The truth is that while environmental review takes time and costs money, the CEQA process usually moves quickly. In terms of litigation, a recent report recounted 11 CEQA lawsuits filed against San Francisco last year, while many hundreds of projects were approved in the city without CEQA challenges. A Natural Resources Defense Council study in Los Angeles similarly found 18 cases filed after 1182 approvals. A more in-depth analysis by the Public Policy Institute of California found that only one CEQA lawsuit is filed per 354 projects, a fraction of a percent.
So — what good does CEQA do? It assures citizens that they can participate in identifying and solving environmental problems alongside self–interested project applicants and City Hall insiders. The concept is simple and results in tangible benefits to California’s environment via better, smarter projects. The Planning and Conservation League, in a publication aptly entitled “Everyday Heroes,” assembled more than 70 examples of CEQA success. If space permitted I could describe scores of happy endings attributable to CEQA review that I have personally seen and celebrated.
CEQA assures environmental quality for present and future generations. Californians count on being informed about projects with environmental impacts — before their approval. In every California community, citizens organize and volunteer their time to offer comments and problem-solving suggestions. Applicants in turn know that their projects’ environmental impacts must be both disclosed and mitigated.

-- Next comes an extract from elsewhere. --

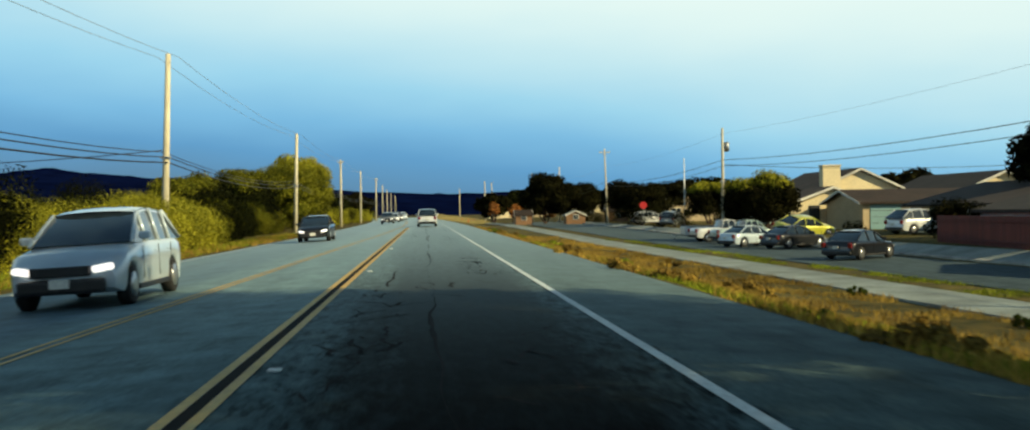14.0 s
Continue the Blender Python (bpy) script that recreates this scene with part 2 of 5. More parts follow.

Attempts to weaken CEQA have also been around for decades. They always fail as Californians continue to champion their unique neighborhoods, cities, farmland, beaches, and wilderness areas. Most developers, even if preferring that their own projects not be subjected to CEQA review, do not want the law waived for all other projects.
Still, the national economic slowdown has given new life to the overblown claims of CEQA critics. A few weeks ago in Sacramento, a last-minute “gut and amend” bill would have taken away key protections. The public responded and the effort, again, failed. But the push to gut CEQA continues in cynical barrage.
What should happen? While well-orchestrated attacks on CEQA in the press and in Sacramento are largely opportunistic and misdirected, there is room for improvement. Over the past five years CEQA has been revised to prevent alleged abuses — including a $10,000 penalty for anyone filing a frivolous suit — and to streamline environmental review. Other positive changes are now being discussed among experts — without sacrificing citizen participation or substantial environmental protections.
Any CEQA amendments should occur only after a broad-based public process with full review by the Senate and Assembly Committees on Natural Resources.
Surely we do not want to regress to back-room planning and development without accountability. Benefiting all Californians in the long run, this profound law must itself be protected. As we continue to welcome millions to our beautiful state, we need CEQA’s protections more than ever.
Attorney Susan Brandt-Hawley represents public-interest environmental preservation groups statewide. In the last 15 years her work has been recognized with state and national awards and her cases have contributed to CEQA precedent in all six districts of the California Court of Appeal and in the Supreme Court.